Part II: Classical Values

The Tricky Politician's trick:

... He gets to tell everyone present that he agrees with them, but also gets to pose as a person who sees many sides of things – one who has been fair to other points of view and has considered them. So when he kicks them in the balls you know they deserved it. The audience, meanwhile, receives no real challenge to reevaluate their position. They can even pretend that they have reevaluated their position in that instant. They go on as before, thinking themselves wise and the politician evenhanded. Better yet, the politician is on record as having considered an alternative POV. Even his opponents might be impressed that he has at least heard them clearly.

Tricksy politician. False.

One layer deeper, I look at the tactic a soupcon more kindly. The current audience receives the near-indiscernible disagreement in the context of being patted on the back a dozen time.

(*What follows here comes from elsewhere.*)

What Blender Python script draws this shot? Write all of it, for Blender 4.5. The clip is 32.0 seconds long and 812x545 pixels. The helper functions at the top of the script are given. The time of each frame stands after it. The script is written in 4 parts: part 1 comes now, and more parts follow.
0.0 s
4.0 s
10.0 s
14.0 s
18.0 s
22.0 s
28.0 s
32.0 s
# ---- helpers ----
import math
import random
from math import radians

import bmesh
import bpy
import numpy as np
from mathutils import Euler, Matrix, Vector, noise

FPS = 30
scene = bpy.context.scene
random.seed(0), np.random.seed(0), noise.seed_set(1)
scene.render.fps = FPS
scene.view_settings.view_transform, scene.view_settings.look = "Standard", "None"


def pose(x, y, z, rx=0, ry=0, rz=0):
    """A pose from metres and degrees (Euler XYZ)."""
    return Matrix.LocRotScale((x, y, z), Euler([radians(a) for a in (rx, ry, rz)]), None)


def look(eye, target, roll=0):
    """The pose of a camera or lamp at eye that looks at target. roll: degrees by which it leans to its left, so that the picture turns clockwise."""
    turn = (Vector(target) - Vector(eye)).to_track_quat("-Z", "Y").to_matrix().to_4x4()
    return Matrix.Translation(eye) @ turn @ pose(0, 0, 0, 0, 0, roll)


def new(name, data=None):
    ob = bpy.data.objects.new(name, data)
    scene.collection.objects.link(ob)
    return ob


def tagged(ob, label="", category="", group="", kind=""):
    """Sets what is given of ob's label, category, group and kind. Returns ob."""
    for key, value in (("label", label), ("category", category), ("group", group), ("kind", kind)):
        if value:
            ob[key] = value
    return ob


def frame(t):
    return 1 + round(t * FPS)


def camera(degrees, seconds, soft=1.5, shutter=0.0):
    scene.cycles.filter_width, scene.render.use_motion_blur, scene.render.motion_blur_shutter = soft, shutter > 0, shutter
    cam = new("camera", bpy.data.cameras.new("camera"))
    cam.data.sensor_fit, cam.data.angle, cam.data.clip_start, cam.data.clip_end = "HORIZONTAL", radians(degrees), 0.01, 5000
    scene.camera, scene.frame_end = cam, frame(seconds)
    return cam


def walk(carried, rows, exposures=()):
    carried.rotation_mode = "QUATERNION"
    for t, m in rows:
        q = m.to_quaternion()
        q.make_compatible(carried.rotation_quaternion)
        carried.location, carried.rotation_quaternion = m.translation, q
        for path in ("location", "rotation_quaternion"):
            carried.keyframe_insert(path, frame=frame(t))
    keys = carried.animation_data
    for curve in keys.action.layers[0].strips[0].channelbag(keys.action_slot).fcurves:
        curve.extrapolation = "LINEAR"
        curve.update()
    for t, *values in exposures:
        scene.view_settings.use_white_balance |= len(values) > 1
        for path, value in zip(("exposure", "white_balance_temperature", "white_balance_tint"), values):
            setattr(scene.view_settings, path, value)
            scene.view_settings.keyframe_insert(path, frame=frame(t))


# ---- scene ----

Yet in this age of rancorous debate, the single comment can be taken out of context and sent out into the world: ... A communist can be made to look libertarian, a libertarian communist, and anyone can be made to look stupid or evil.

It's still not honest, but it's more understandable in that context.


Part III: Tone Filters

We don't mind pervasive snarkiness so much, when it isn't aimed at us:

... I was able to perceive the tone, but could filter it out when I thought it was directed at others. Once I knew that the tone was directed to folks like me, the snarkiness was too much. From listening to people live and reading their arguments for years, I suspect I may be on the good side of the bell curve for evenhandedness. I think many people get so used to talking within their own group that they don’t even hear the nastiness directed to others anymore. They believe they or their comrades are being critical, but not unfairly so, and certainly not insulting. A good test is observing whether their own tone fed back to them offends. Conservatives who spend much time in the presence of liberals are puzzled that phrasings and tones of voice clearly calculated to offend pass unnoticed by the speakers.

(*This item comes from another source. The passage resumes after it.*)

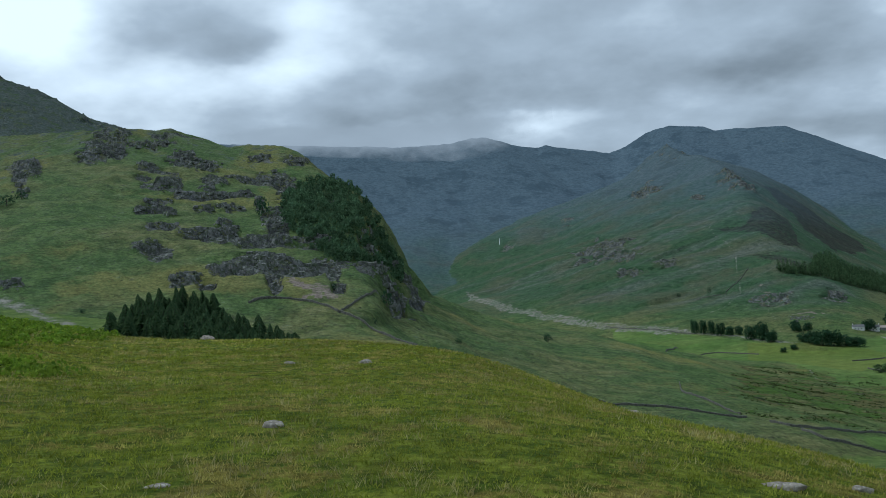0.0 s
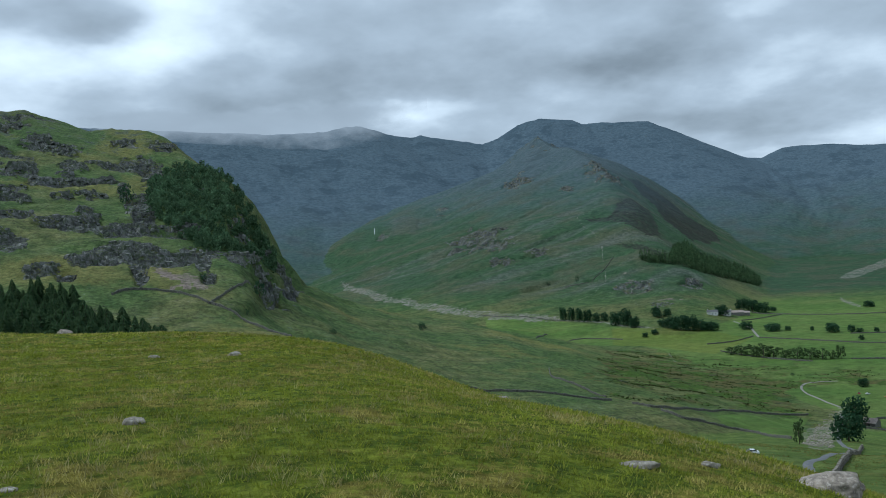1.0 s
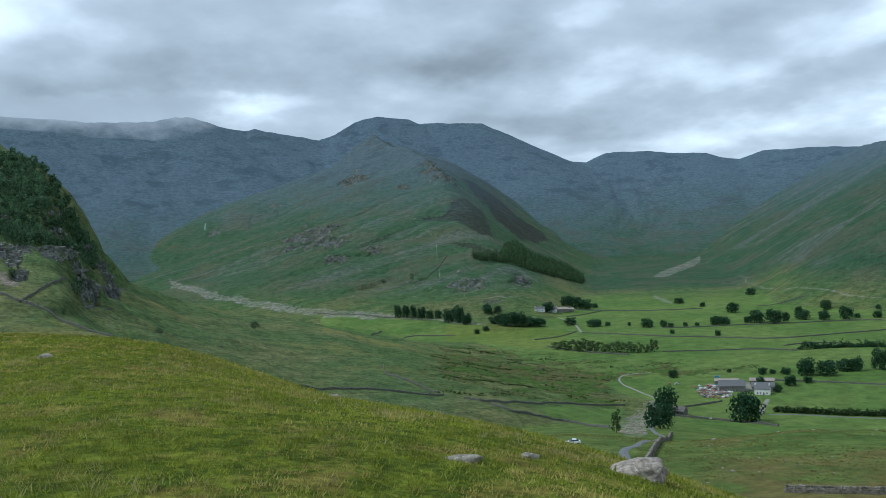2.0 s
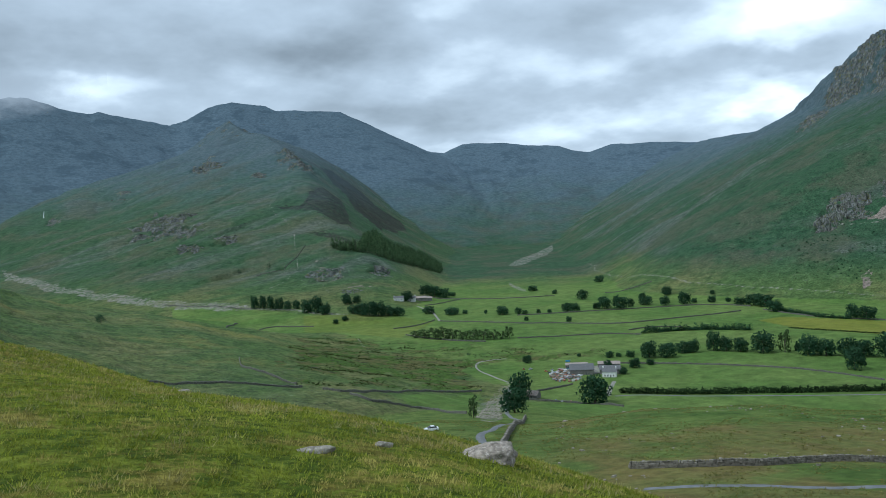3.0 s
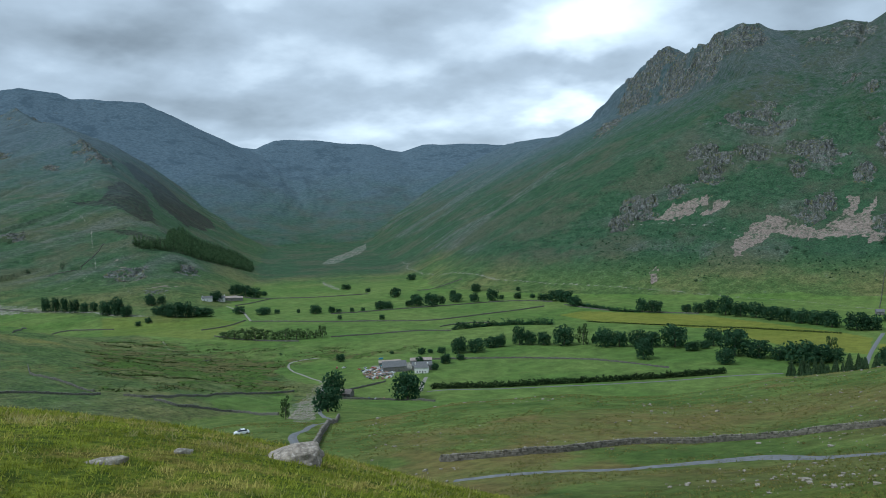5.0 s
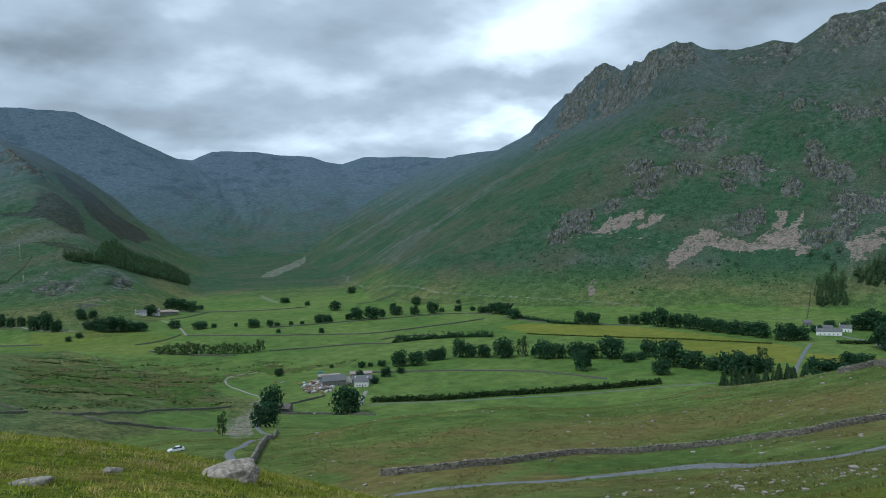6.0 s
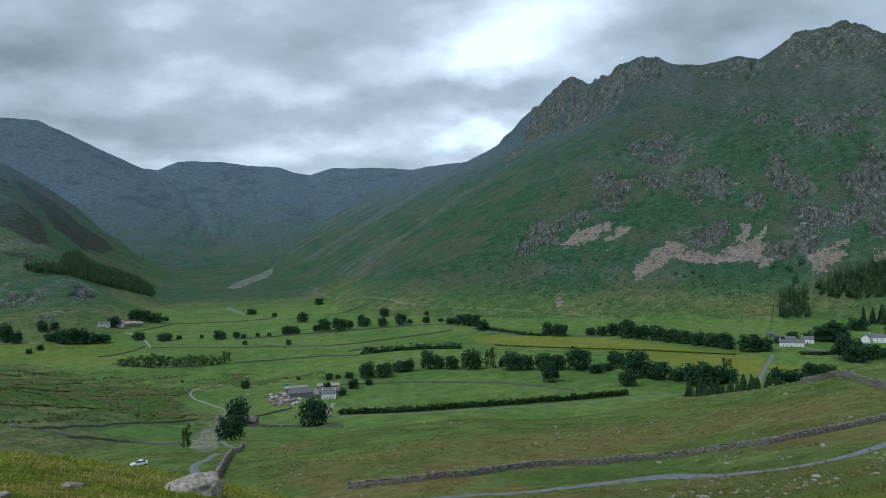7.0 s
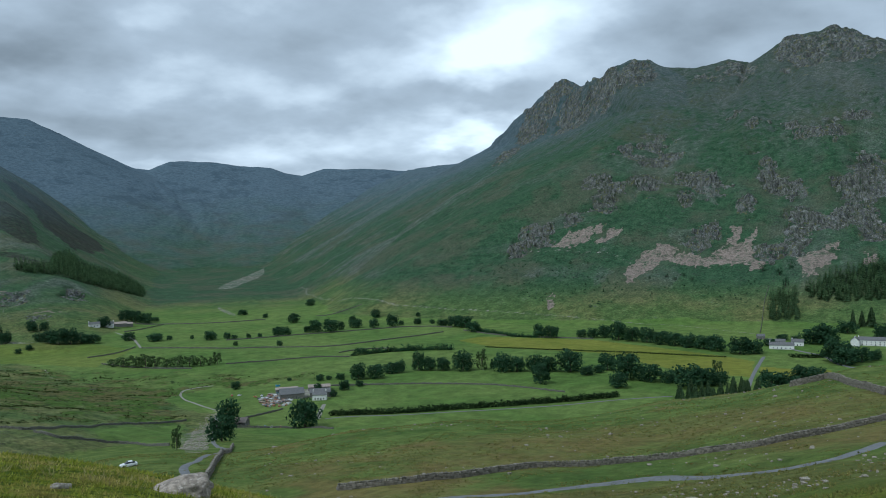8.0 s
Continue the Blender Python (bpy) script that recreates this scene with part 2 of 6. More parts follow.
# Where bare rock breaks through and where scree lies: x, y, half-width, half-depth, strength
CRAG_HILL_ROCKS = [
    (-403, 1023, 23, 69, 0.9), (-387, 948, 19, 43, 0.9), (-392, 1051, 14, 30, 0.9), (-366, 960, 13, 35, 0.9), (-347, 1019, 25, 15, 0.9), (-344, 1067, 28, 16, 0.9),
    (-299, 983, 13, 30, 0.9), (-276, 957, 16, 23, 0.9), (-290, 986, 7, 23, 0.9), (-314, 918, 16, 21, 0.9), (-275, 835, 16, 21, 0.9), (-271, 868, 7, 46, 0.9),
    (-305, 872, 8, 18, 0.9), (-257, 768, 15, 31, 0.9), (-241, 749, 9, 15, 0.9), (-267, 746, 5, 11, 0.9), (-231, 696, 11, 21, 0.9), (-217, 632, 14, 11, 1),
    (-209, 625, 8, 20, 0.9),
]
CRAG_HILL_ROCKS_B = [
    (-210, 1018, 12, 18, 0.9), (-224, 1019, 7, 15, 0.9), (-168, 1006, 13, 23, 0.9), (-236, 887, 14, 20, 0.9), (-211, 912, 19, 11, 0.9), (-183, 921, 17, 38, 0.9),
    (-160, 893, 11, 48, 0.9), (-245, 815, 13, 11, 0.9), (-221, 828, 21, 12, 0.9), (-196, 843, 18, 11, 0.9), (-232, 852, 7, 11, 0.9), (-216, 769, 10, 15, 0.9),
    (-200, 788, 20, 15, 0.9), (-155, 771, 13, 33, 0.9), (-175, 818, 5, 26, 0.9), (-142, 732, 9, 26, 0.9), (-186, 728, 12, 23, 0.9), (-202, 681, 13, 11, 0.9),
    (-187, 685, 9, 18, 0.9),
]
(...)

Screwtape is apposite again:

"... In civilised life domestic hatred usually expresses itself by saying things which would appear quite harmless on paper (the words are not offensive) but in such a voice, or at such a moment, that they are not far short of a blow in the face. To keep this game up you and Glubose must see to it that each of these two fools has a sort of double standard. Your patient must demand that all his own utterances are to be taken at their face value and judged simply on the actual words, while at the same time judging all his mother's utterances with the fullest and most oversensitive interpretation of the tone and the context and the suspected intention. She must be encouraged to do the same to him. Hence from every quarrel they can both go away convinced, or very nearly convinced, that they are quite innocent. You know the kind of thing: "I simply ask her what time dinner will be and she flies into a temper." Once this habit is well established you have the delightful situation of a human saying things with the express purpose of offending and yet having a grievance when offence is taken."

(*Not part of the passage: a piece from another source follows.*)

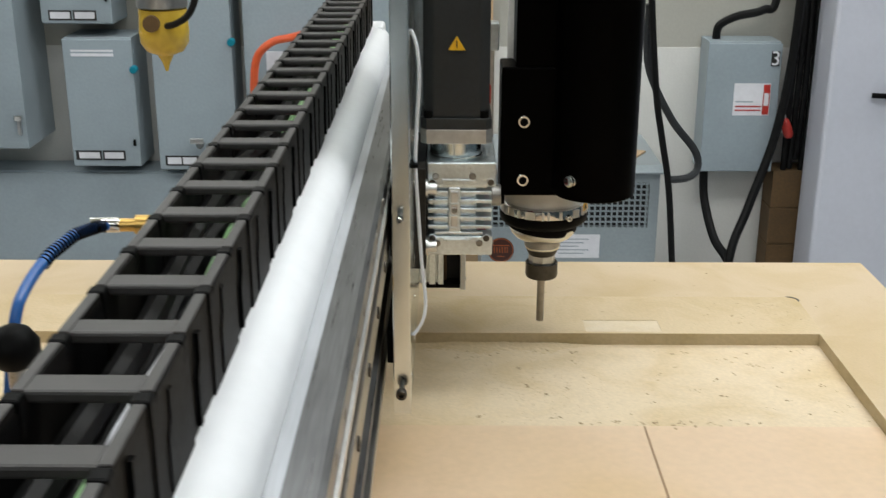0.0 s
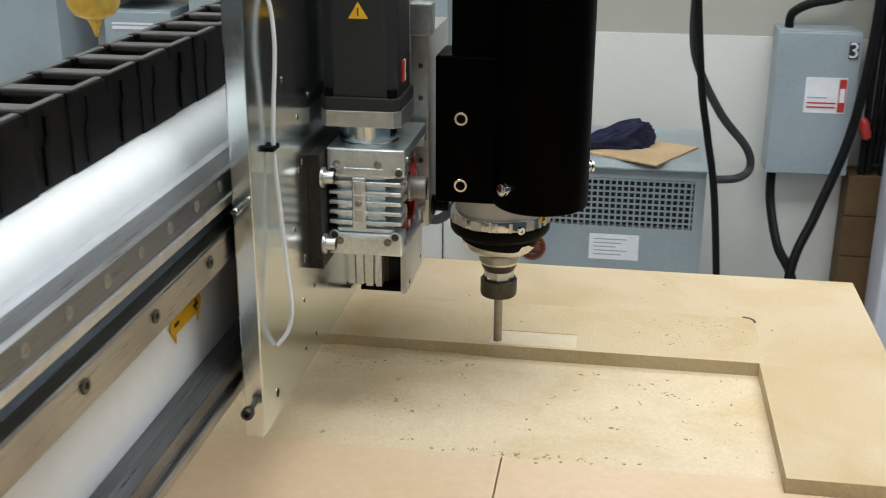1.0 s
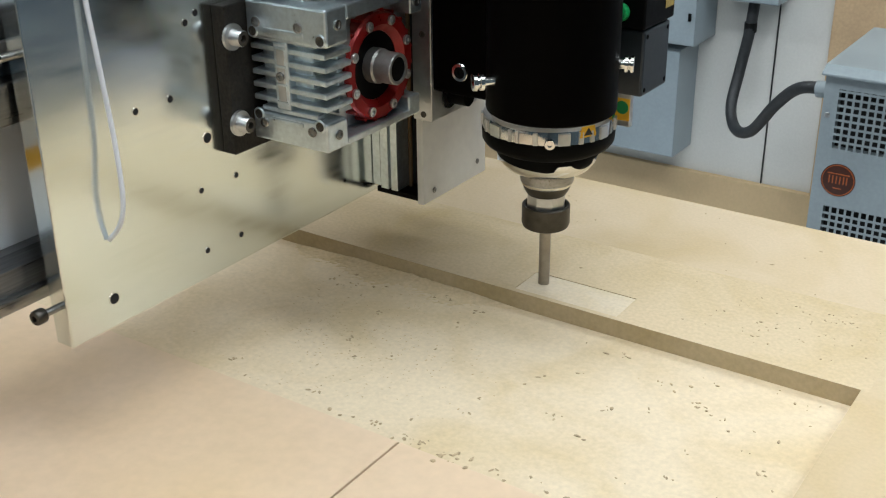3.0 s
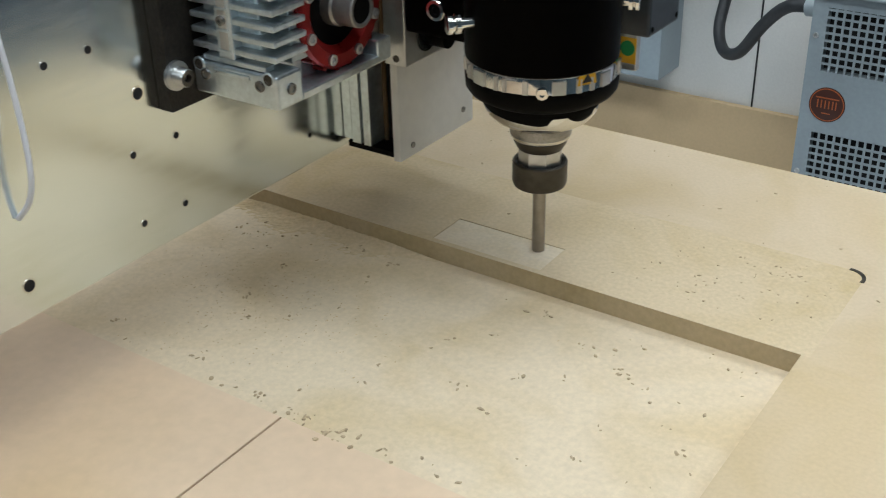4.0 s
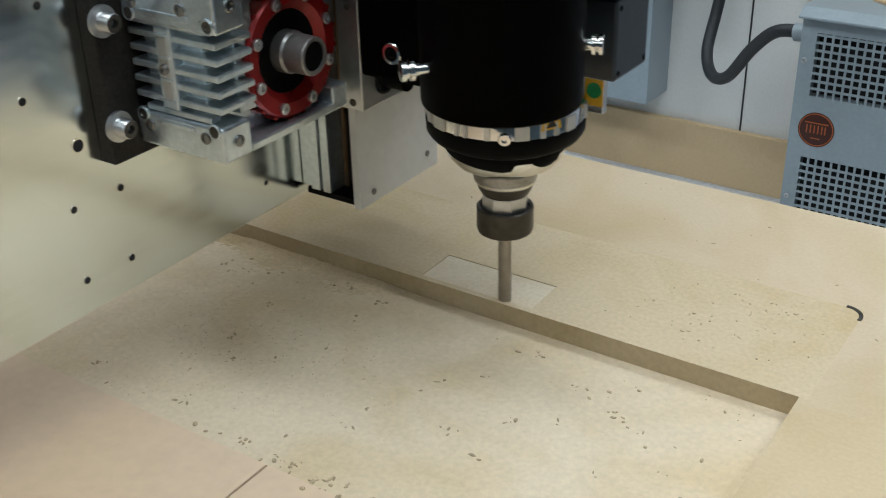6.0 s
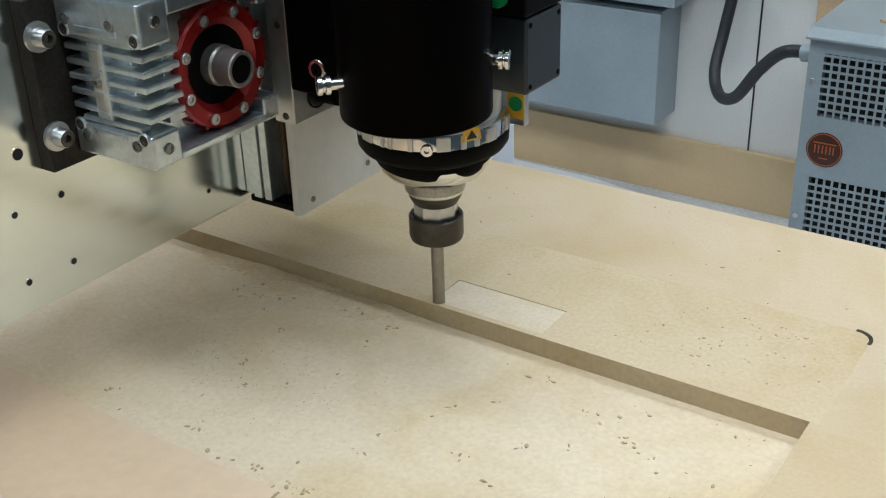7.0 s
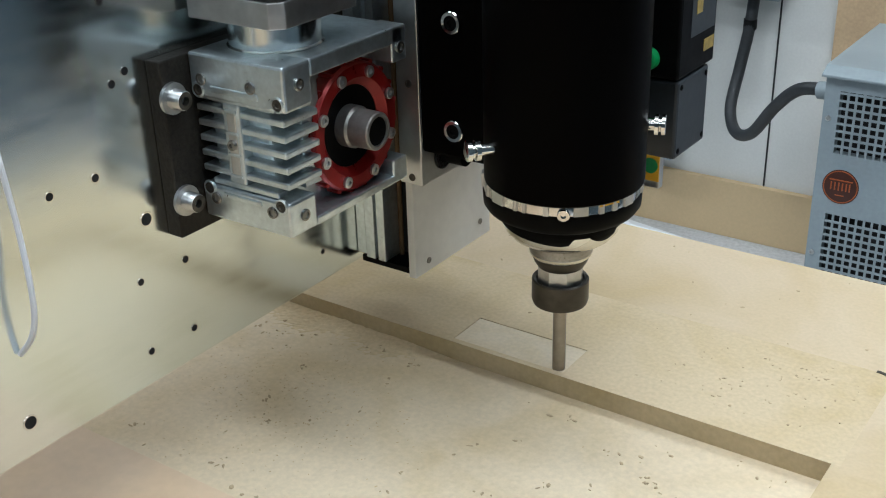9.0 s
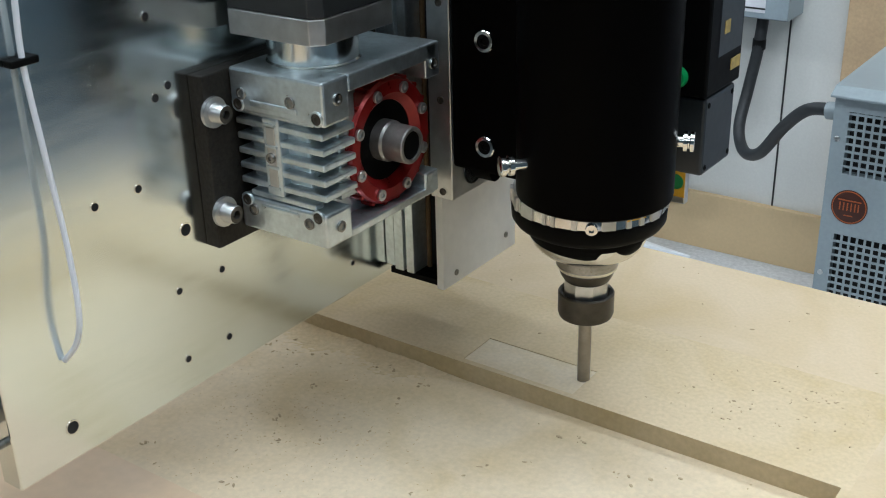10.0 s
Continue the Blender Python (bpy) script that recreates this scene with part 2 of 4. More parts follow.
def lathe(profile, centre, axis="z", seg=40, bm=None, cap=True):
    """Turns (radius, along) pairs about an axis through centre."""
    own = bmesh.new()
    rings = []
    for r, h in profile:
        ring = []
        for k in range(seg):
            a = 2 * math.pi * k / seg
            c, s = r * math.cos(a), r * math.sin(a)
            p = {"z": (c, s, h), "x": (h, c, s), "y": (s, h, c)}[axis]
            ring.append(own.verts.new(Vector(centre) + Vector(p)))
        rings.append(ring)
    for a, b in zip(rings, rings[1:]):
        for k in range(seg):
            own.faces.new((a[k], a[(k + 1) % seg], b[(k + 1) % seg], b[k]))
    if cap:
        own.faces.new(rings[0][::-1])
        own.faces.new(rings[-1])
    bmesh.ops.recalc_face_normals(own, faces=own.faces)
    return merge(bm, own)


def sweep(points, radius, seg=10, steps=8, bm=None):
    """A round bar along a smooth line through the points."""
    pts = [Vector(p) for p in points]
    line = []
    for i in range(len(pts) - 1):
        p0, p1, p2, p3 = pts[max(i - 1, 0)], pts[i], pts[i + 1], pts[min(i + 2, len(pts) - 1)]
        for k in range(steps):
            t = k / steps
            line.append(0.5 * (2 * p1 + (p2 - p0) * t + (2 * p0 - 5 * p1 + 4 * p2 - p3) * t * t + (3 * p1 - p0 - 3 * p2 + p3) * t ** 3))
    line.append(pts[-1])
    own = bmesh.new()
    rings, side = [], None
    for i, p in enumerate(line):
        d = (line[min(i + 1, len(line) - 1)] - line[max(i - 1, 0)]).normalized()
        if side is None:
            side = d.orthogonal().normalized()
        side = (side - d * side.dot(d)).normalized()
        up = d.cross(side)
        rings.append([own.verts.new(p + radius * (side * math.cos(2 * math.pi * k / seg) + up * math.sin(2 * math.pi * k / seg))) for k in range(seg)])
    for a, b in zip(rings, rings[1:]):
        for k in range(seg):
            own.faces.new((a[k], a[(k + 1) % seg], b[(k + 1) % seg], b[k]))
    own.faces.new(rings[0][::-1])
    own.faces.new(rings[-1])
    bmesh.ops.recalc_face_normals(own, faces=own.faces)
    return merge(bm, own)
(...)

I have heard that tone shooting out from the conservative end of the spectrum toward the progressive end at times, but far less often. I have little doubt there are professions or churches or cultures where conservatives are in such predominance that the tone deteriorates unnoticed. When folks believe they are alone with their own they become less cautious, freer with their sneers. I recall standing on the street with a Mormon friend when other friends of his came up. As their comments about non-Mormons intensified, I could feel his discomfort and embarrassment – they had wrongly assumed that I was one of them and revealed themselves more than they wished (they were less nasty than social workers, BTW). It is always interesting to see behind the curtain.

What intrigues me about these tone-filters is that they are apparently automatic.